これから先のボリビア行きだが、とりあえずコルンバが意外とよさそうなので、もう2泊ほどして月曜日に出発する事にした。街を歩いているとパーティーの宣伝車が走っていて「行ってみようか?」という話になったのだが、さすがに11時を回ると眠いのでそのまま眠り込んでしまった。
公園で洗濯干し
5月6日 自慢のオーディオ(コルンバ)
今日もやっぱり寝坊。仕方がないので昨日買ったパンを手に朝から、ボリビア日曜市に出かけた。日曜市でジュースかコーヒーでも飲んで朝食にしようかと思ったのだが、僕たちが行った頃には市もすでに終わりかけで、結局そのままセントロまで戻ってきてカフェでコーヒーを飲みながらパンを平らげた。
天気は相変わらずいい。街ゆく人も陽気だ。ぷらぷらと街を歩いていつも見下ろしている観光船の港へ行ってみるといい感じの木陰があった。港では家族連れで釣りをしている。もちろん釣り竿なんてなくて針に糸を付けて振り回して投げるだけだ。

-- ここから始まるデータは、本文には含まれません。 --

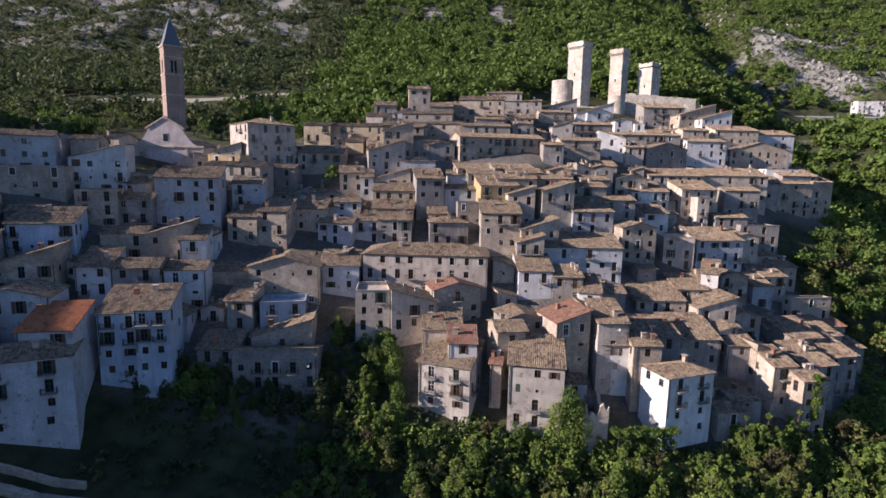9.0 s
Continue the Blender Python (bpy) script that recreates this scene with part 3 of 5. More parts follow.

芝生に寝ころんでしばらく見ていると、結構連れているようで、ピラニアっぽい怪しげな魚がたくさん上がっていた。日が傾くまで芝生でごろごろしていた。更に港の奥の方にいくと寂れた住宅街があった。少しまずしそうだけど子供達の表情は明るい。
住宅街の上の丘から夕日を見た。広大な湿原に沈んでいく夕日に照らされて水面がキラキラと輝いていた。やがて日没を見届けて街に戻ると何やらたくさんの車が自慢のオーティオを積んで公園に集結して大音響で音楽を鳴らしていた。トラックにPAの設備一式を積んでいたのもあった。何のイベントなのか知らないがとにかく賑やかなのがいい。ブラジル最後の夜にうってつけだ。
しばらく大音響を楽しんでから宿に戻って荷造りをした。ベッドに寝ころんでも出てくる話題は楽しかったブラジルの事ばかりだった。「とりあえずブラジルを出よう」と笑った。